• [COLLECTED DATA]:
········
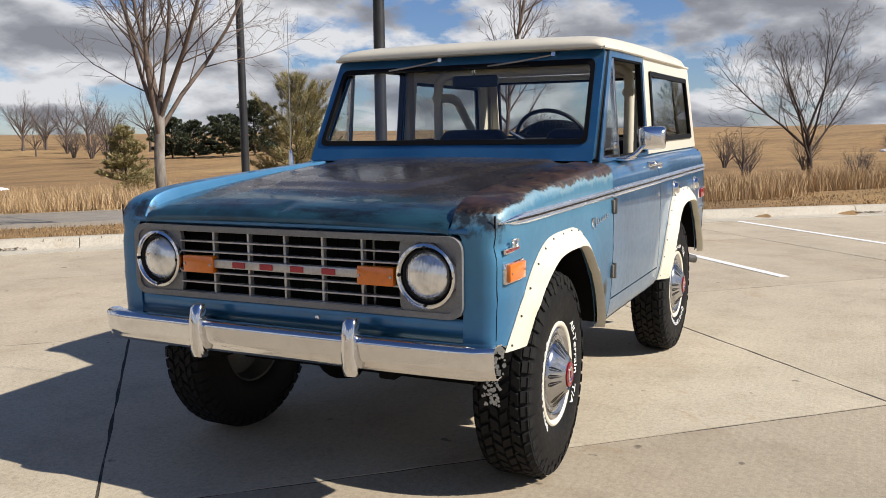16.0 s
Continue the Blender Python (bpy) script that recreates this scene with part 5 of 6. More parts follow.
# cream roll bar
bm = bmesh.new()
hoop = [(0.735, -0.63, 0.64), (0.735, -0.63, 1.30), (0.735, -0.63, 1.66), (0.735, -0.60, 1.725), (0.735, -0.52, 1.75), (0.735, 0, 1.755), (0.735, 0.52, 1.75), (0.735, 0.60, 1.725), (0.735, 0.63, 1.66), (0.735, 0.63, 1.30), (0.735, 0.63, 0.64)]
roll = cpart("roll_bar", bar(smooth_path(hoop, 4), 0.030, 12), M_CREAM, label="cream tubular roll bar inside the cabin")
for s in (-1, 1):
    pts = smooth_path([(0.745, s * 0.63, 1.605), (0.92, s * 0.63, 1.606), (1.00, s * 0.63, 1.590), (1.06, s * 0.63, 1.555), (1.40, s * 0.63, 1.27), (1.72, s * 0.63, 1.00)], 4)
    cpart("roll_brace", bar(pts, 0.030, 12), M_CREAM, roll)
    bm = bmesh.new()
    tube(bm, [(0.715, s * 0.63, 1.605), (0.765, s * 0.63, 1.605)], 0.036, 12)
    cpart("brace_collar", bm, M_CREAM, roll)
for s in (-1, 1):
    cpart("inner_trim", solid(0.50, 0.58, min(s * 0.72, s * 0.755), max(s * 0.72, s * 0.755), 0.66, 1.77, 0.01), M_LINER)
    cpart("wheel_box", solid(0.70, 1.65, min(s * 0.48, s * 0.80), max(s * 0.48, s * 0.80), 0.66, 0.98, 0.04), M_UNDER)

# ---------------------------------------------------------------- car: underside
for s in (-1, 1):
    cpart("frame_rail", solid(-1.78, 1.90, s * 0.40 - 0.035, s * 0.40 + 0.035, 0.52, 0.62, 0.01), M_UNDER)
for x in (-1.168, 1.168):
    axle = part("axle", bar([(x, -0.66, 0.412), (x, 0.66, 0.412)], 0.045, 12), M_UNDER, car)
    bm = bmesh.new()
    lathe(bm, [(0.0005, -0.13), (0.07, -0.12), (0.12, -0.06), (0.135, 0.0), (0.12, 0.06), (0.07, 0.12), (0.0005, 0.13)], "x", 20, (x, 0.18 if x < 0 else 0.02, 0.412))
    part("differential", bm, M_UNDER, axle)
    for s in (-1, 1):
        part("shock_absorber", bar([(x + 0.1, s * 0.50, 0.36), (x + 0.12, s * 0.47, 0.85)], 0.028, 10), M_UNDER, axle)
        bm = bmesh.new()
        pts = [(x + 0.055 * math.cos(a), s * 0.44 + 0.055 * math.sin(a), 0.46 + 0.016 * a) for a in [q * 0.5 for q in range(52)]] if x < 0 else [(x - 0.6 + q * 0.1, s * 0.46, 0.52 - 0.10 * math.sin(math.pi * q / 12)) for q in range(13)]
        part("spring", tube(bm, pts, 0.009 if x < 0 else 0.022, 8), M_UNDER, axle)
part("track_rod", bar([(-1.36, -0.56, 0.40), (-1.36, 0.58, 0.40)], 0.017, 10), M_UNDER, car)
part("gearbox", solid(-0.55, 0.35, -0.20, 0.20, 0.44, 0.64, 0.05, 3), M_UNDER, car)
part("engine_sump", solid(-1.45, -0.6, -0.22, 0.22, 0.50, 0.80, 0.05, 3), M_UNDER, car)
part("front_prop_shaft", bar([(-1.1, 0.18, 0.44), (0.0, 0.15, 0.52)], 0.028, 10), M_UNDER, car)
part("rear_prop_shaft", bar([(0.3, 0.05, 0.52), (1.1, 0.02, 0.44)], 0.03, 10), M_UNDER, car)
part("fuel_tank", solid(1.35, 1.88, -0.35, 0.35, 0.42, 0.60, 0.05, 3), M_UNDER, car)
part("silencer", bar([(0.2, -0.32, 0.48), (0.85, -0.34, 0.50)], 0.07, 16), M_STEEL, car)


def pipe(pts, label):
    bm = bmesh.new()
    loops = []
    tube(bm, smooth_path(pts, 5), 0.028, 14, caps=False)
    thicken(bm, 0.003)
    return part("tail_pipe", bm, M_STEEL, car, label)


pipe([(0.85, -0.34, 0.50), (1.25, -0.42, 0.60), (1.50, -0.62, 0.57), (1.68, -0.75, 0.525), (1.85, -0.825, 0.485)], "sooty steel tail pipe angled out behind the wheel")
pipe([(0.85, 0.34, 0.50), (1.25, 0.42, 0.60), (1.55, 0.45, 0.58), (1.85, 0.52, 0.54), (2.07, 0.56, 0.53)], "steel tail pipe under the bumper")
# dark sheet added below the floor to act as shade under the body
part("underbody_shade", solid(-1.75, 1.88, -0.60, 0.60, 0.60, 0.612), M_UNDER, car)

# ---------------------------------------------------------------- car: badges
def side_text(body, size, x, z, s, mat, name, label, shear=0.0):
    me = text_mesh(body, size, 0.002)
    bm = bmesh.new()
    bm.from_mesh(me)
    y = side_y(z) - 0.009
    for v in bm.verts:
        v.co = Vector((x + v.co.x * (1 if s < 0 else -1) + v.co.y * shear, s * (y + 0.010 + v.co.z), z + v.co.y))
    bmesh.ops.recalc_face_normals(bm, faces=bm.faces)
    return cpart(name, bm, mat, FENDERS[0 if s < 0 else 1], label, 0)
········
• [EXERCISE]: Repeat the material verbatim. Do not carry over any picture.

• [REPLY TO THE EXERCISE]:
16.0 s
Continue the Blender Python (bpy) script that recreates this scene with part 5 of 6. More parts follow.
# cream roll bar
bm = bmesh.new()
hoop = [(0.735, -0.63, 0.64), (0.735, -0.63, 1.30), (0.735, -0.63, 1.66), (0.735, -0.60, 1.725), (0.735, -0.52, 1.75), (0.735, 0, 1.755), (0.735, 0.52, 1.75), (0.735, 0.60, 1.725), (0.735, 0.63, 1.66), (0.735, 0.63, 1.30), (0.735, 0.63, 0.64)]
roll = cpart("roll_bar", bar(smooth_path(hoop, 4), 0.030, 12), M_CREAM, label="cream tubular roll bar inside the cabin")
for s in (-1, 1):
    pts = smooth_path([(0.745, s * 0.63, 1.605), (0.92, s * 0.63, 1.606), (1.00, s * 0.63, 1.590), (1.06, s * 0.63, 1.555), (1.40, s * 0.63, 1.27), (1.72, s * 0.63, 1.00)], 4)
    cpart("roll_brace", bar(pts, 0.030, 12), M_CREAM, roll)
    bm = bmesh.new()
    tube(bm, [(0.715, s * 0.63, 1.605), (0.765, s * 0.63, 1.605)], 0.036, 12)
    cpart("brace_collar", bm, M_CREAM, roll)
for s in (-1, 1):
    cpart("inner_trim", solid(0.50, 0.58, min(s * 0.72, s * 0.755), max(s * 0.72, s * 0.755), 0.66, 1.77, 0.01), M_LINER)
    cpart("wheel_box", solid(0.70, 1.65, min(s * 0.48, s * 0.80), max(s * 0.48, s * 0.80), 0.66, 0.98, 0.04), M_UNDER)

# ---------------------------------------------------------------- car: underside
for s in (-1, 1):
    cpart("frame_rail", solid(-1.78, 1.90, s * 0.40 - 0.035, s * 0.40 + 0.035, 0.52, 0.62, 0.01), M_UNDER)
for x in (-1.168, 1.168):
    axle = part("axle", bar([(x, -0.66, 0.412), (x, 0.66, 0.412)], 0.045, 12), M_UNDER, car)
    bm = bmesh.new()
    lathe(bm, [(0.0005, -0.13), (0.07, -0.12), (0.12, -0.06), (0.135, 0.0), (0.12, 0.06), (0.07, 0.12), (0.0005, 0.13)], "x", 20, (x, 0.18 if x < 0 else 0.02, 0.412))
    part("differential", bm, M_UNDER, axle)
    for s in (-1, 1):
        part("shock_absorber", bar([(x + 0.1, s * 0.50, 0.36), (x + 0.12, s * 0.47, 0.85)], 0.028, 10), M_UNDER, axle)
        bm = bmesh.new()
        pts = [(x + 0.055 * math.cos(a), s * 0.44 + 0.055 * math.sin(a), 0.46 + 0.016 * a) for a in [q * 0.5 for q in range(52)]] if x < 0 else [(x - 0.6 + q * 0.1, s * 0.46, 0.52 - 0.10 * math.sin(math.pi * q / 12)) for q in range(13)]
        part("spring", tube(bm, pts, 0.009 if x < 0 else 0.022, 8), M_UNDER, axle)
part("track_rod", bar([(-1.36, -0.56, 0.40), (-1.36, 0.58, 0.40)], 0.017, 10), M_UNDER, car)
part("gearbox", solid(-0.55, 0.35, -0.20, 0.20, 0.44, 0.64, 0.05, 3), M_UNDER, car)
part("engine_sump", solid(-1.45, -0.6, -0.22, 0.22, 0.50, 0.80, 0.05, 3), M_UNDER, car)
part("front_prop_shaft", bar([(-1.1, 0.18, 0.44), (0.0, 0.15, 0.52)], 0.028, 10), M_UNDER, car)
part("rear_prop_shaft", bar([(0.3, 0.05, 0.52), (1.1, 0.02, 0.44)], 0.03, 10), M_UNDER, car)
part("fuel_tank", solid(1.35, 1.88, -0.35, 0.35, 0.42, 0.60, 0.05, 3), M_UNDER, car)
part("silencer", bar([(0.2, -0.32, 0.48), (0.85, -0.34, 0.50)], 0.07, 16), M_STEEL, car)


def pipe(pts, label):
    bm = bmesh.new()
    loops = []
    tube(bm, smooth_path(pts, 5), 0.028, 14, caps=False)
    thicken(bm, 0.003)
    return part("tail_pipe", bm, M_STEEL, car, label)


pipe([(0.85, -0.34, 0.50), (1.25, -0.42, 0.60), (1.50, -0.62, 0.57), (1.68, -0.75, 0.525), (1.85, -0.825, 0.485)], "sooty steel tail pipe angled out behind the wheel")
pipe([(0.85, 0.34, 0.50), (1.25, 0.42, 0.60), (1.55, 0.45, 0.58), (1.85, 0.52, 0.54), (2.07, 0.56, 0.53)], "steel tail pipe under the bumper")
# dark sheet added below the floor to act as shade under the body
part("underbody_shade", solid(-1.75, 1.88, -0.60, 0.60, 0.60, 0.612), M_UNDER, car)

# ---------------------------------------------------------------- car: badges
def side_text(body, size, x, z, s, mat, name, label, shear=0.0):
    me = text_mesh(body, size, 0.002)
    bm = bmesh.new()
    bm.from_mesh(me)
    y = side_y(z) - 0.009
    for v in bm.verts:
        v.co = Vector((x + v.co.x * (1 if s < 0 else -1) + v.co.y * shear, s * (y + 0.010 + v.co.z), z + v.co.y))
    bmesh.ops.recalc_face_normals(bm, faces=bm.faces)
    return cpart(name, bm, mat, FENDERS[0 if s < 0 else 1], label, 0)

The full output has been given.